Ne kadar “biz aileyiz” denilirse denilsin.
Yeni Nesil Sadakat: Değer Verilen Kalır
Sadakat artık duygusal değil, rasyonel bir kavram.
Bir çalışan kalıyorsa, bunun nedeni duygusal bağlılık değil, karşılıklı faydadır.
“Ben bu şirkette öğreniyorum, gelişiyorum, değer görüyorum.” diyorsa kalır.
Aksi hâlde, bir LinkedIn mesajıyla başka bir fırsata geçer.

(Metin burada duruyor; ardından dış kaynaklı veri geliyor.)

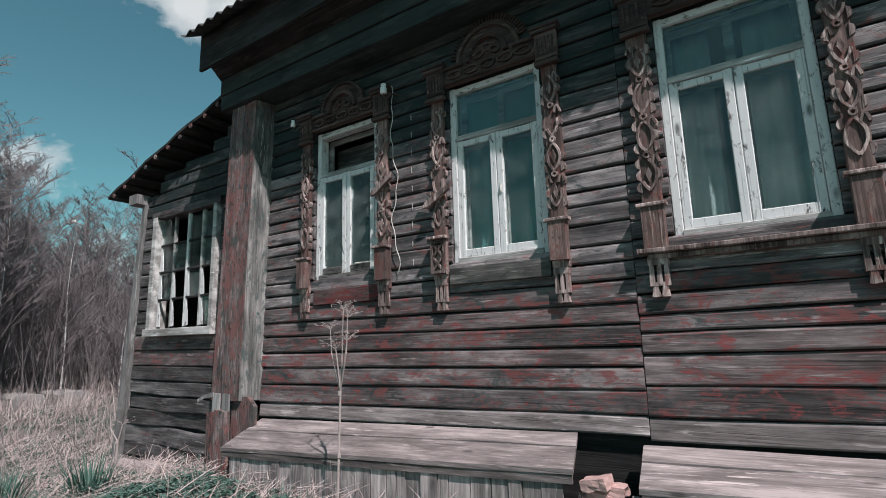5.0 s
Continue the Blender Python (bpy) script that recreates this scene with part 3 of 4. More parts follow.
def eaves_and_roof():
    bm = bmesh.new()
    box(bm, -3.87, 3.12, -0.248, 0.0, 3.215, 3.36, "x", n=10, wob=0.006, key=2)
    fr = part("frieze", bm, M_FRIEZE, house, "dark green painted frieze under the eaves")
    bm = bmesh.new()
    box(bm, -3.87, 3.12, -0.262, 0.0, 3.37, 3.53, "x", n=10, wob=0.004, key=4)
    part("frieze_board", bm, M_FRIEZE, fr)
    bm = bmesh.new()
    box(bm, 2.42, 2.92, -0.270, -0.262, 3.31, 3.40, "x")
    part("painted_patch", bm, M_RED_BOARD, fr, "faded red painted strip")
    x0, x1 = -3.90, 3.60
    # soffit boards: deep eave shade comes from the wood colour
    sof = None
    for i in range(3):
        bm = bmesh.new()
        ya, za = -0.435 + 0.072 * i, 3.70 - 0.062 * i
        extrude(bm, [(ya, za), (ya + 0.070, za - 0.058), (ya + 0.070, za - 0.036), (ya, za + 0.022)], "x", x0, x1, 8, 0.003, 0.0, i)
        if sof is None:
            sof = part("soffit", bm, M_OLD, house, "eaves boards coloured near-black for their shade")
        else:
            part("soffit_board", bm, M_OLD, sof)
    # the fascia hangs lower towards the lean-to end; its dark wood includes eave shade
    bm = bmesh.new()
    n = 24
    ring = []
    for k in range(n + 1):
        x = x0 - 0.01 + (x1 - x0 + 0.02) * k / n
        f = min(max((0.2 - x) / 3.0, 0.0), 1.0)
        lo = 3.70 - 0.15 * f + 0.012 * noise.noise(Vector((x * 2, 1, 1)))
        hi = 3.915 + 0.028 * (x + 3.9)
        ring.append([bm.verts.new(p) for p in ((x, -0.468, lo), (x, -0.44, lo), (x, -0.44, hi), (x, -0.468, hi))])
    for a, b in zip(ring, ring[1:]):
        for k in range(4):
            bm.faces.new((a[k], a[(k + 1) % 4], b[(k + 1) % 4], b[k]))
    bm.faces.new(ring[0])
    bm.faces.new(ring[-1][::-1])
    part("fascia", bm, M_OLD, house, "sagging fascia board, coloured dark for the shade under the sheets")
    # corrugated sheets up both slopes
    bm = bmesh.new()
    pitch, wave, amp = 0.62, 0.142, 0.02
    per = 8
    n = int((x1 - x0 + 0.16) / wave * per)
    rows = [(-0.62, 0), (-0.2, 0), (1.2, 0), (2.8, 0)]
    top = []
    for y, _ in rows:
        z = 3.845 + (y + 0.62) * pitch
        line = []
        for i in range(n + 1):
            x = x0 - 0.08 + i * wave / per
            zz = z + amp * math.cos(math.tau * i / per) + 0.028 * (x + 3.9) + 0.02 * noise.noise(Vector((x * 0.9, 2.2, 0)))
            line.append((x, y + (0.015 * noise.noise(Vector((math.floor(x / 1.1) * 9.1, 0, 0))) if y < -0.5 else 0), zz))
        top.append(line)
    up = [[bm.verts.new(p) for p in line] for line in top]
    dn = [[bm.verts.new((p[0], p[1], p[2] - 0.012)) for p in line] for line in top]
    for i in range(n):
        for r in range(len(rows) - 1):
            bm.faces.new((up[r][i], up[r][i + 1], up[r + 1][i + 1], up[r + 1][i]))
            bm.faces.new((dn[r][i], dn[r + 1][i], dn[r + 1][i + 1], dn[r][i + 1]))
        bm.faces.new((up[0][i], dn[0][i], dn[0][i + 1], up[0][i + 1]))
    for r in range(len(rows) - 1):
        bm.faces.new((up[r][0], up[r + 1][0], dn[r + 1][0], dn[r][0]))
        bm.faces.new((up[r][n], dn[r][n], dn[r + 1][n], up[r + 1][n]))
    roof = part("roof", bm, M_SLATE, house, "grey corrugated asbestos-cement roof")
    bm = bmesh.new()
    for a, b in (((2.78, 6.03), (6.4, 3.8)),):
        extrude(bm, [a, b, (b[0], b[1] + 0.03), (a[0], a[1] + 0.03)], "x", x0, x1)
    part("rear_slope", bm, M_SLATE, roof)
    for x in (x0 + 0.1, x1 - 0.06):
        bm = bmesh.new()
        extrude(bm, [(-0.46, 3.72), (2.8, 5.88), (6.2, 3.72)], "x", x - 0.03, x + 0.03)
        part("gable_board", bm, M_OLD, roof)
    # the eave down the gable side, seen from beneath, and the porch under it, coloured dark for shade
    bm = bmesh.new()
    n = 220
    up, dn = [], []
    for i in range(n + 1):
        y = -0.50 + 5.6 * i / n
        w = 0.018 * math.cos(math.tau * (y + 0.5) / 0.142)
        xo = 3.50 + 0.13 * max(y, -0.5)
        line = [(xo, y, 3.70 + w), (3.07, y, 4.02 + w)]
        up.append([bm.verts.new(p) for p in line])
        dn.append([bm.verts.new((p[0], p[1], p[2] - 0.012)) for p in line])
    for i in range(n):
        bm.faces.new((up[i][0], up[i + 1][0], up[i + 1][1], up[i][1]))
        bm.faces.new((dn[i][0], dn[i][1], dn[i + 1][1], dn[i + 1][0]))
        bm.faces.new((up[i][0], dn[i][0], dn[i + 1][0], up[i + 1][0]))
    part("side_eave", bm, M_SLATE, roof, "corrugated eave over the gable side")
    # side soffit, its underside shade likewise put into the wood colour
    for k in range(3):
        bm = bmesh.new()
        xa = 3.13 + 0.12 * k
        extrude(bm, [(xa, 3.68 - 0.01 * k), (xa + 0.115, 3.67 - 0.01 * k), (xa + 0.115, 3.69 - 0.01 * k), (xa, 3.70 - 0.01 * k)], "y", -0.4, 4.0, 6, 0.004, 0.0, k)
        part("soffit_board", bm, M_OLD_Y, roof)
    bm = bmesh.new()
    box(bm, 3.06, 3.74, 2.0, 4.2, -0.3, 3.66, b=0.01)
    porch = part("porch_wall", bm, M_OLD, house, "boarded side porch, its shade put into the dark wood colour")
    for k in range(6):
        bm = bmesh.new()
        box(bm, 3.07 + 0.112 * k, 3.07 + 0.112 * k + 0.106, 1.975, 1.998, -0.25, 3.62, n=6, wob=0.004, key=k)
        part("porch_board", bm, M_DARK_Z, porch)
    # small dormer with its grey gable boards
    bm = bmesh.new()
    dx, dy, dz = 0.94, 0.6, 4.66
    slab(bm, [(dx - 0.45, dz - 0.1), (dx + 0.45, dz - 0.1), (dx + 0.45, dz + 0.22), (dx, dz + 0.62), (dx - 0.45, dz + 0.22)], dy, dy + 1.2)
    dorm = part("dormer", bm, M_POST, house, "small grey boarded roof dormer")
    for s in (-1, 1):
        bm = bmesh.new()
        extrude(bm, [(dx + s * 0.62, dz + 0.06), (dx, dz + 0.66), (dx, dz + 0.71), (dx + s * 0.66, dz + 0.10)], "y", dy - 0.22, dy + 1.3)
        part("dormer_roof", bm, M_OLD_Y, dorm)
        bm = bmesh.new()
        ribbon(bm, [(dx + s * 0.66, dz + 0.06), (dx, dz + 0.67)], 0.09, dy - 0.25, dy - 0.22)
        part("barge_board", bm, M_OLD, dorm)

    # the stump of the chimney, a few pale courses
    bm = bmesh.new()
    box(bm, 1.16, 1.66, 1.62, 2.0, 4.9, 5.42, b=0.01)
    stack = part("chimney", bm, M_CONCRETE, house, "stump of a pale brick chimney on the roof")
    for c in range(5):
        for k in range(3):
            bm = bmesh.new()
            xa = 1.12 + 0.19 * k - (0.05 if c % 2 else 0.0)
            box(bm, xa, xa + 0.18, 1.58 - 0.008 * (c % 2), 1.70, 5.12 + 0.078 * c, 5.19 + 0.078 * c, "x", b=0.012, n=2, wob=0.008, key=c * 3 + k)
            part("brick", bm, M_PALE_BRICK, stack)


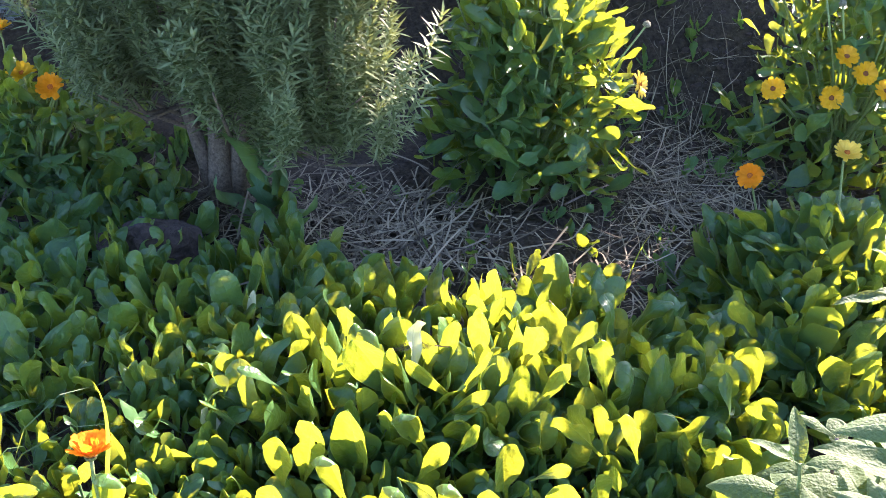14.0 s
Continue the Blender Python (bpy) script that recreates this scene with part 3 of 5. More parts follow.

Yani şirketlerin, bu çekirdek kadroyu ellerinde tutmak için yeni bir denge kurmaları gerekiyor:
- Adaletli ücret politikası
- Açık iletişim
- Gerçek takdir kültürü
- Gelişim fırsatları
- Güvenli ve saygılı bir çalışma ortamı
Bu beş unsur varsa, bir çalışan kolay kolay gitmez.
Şirketin Kalbi Olanlara Sahip Çıkın
Bir şirketin gücü, markasından ya da logosundan değil,
o sabah erkenden gelip “Bugün de bu işi düzgün yapalım.” diyen insanlardan gelir.
O yüzde yirmilik çekirdek kadro,
sistemin sessiz motorudur.
Onları kaybederseniz, sistem yürümeye devam edebilir ama ruhsuz bir şekilde.
Şirketlerin bugünkü en büyük sınavı,
yeni insanları bulmak değil,
değerli insanları kaybetmemek.
O yüzden aklınızda tutun:
Her firmanın gerçek sermayesi, bilançosunda değil, o %20’nin yüreğindedir.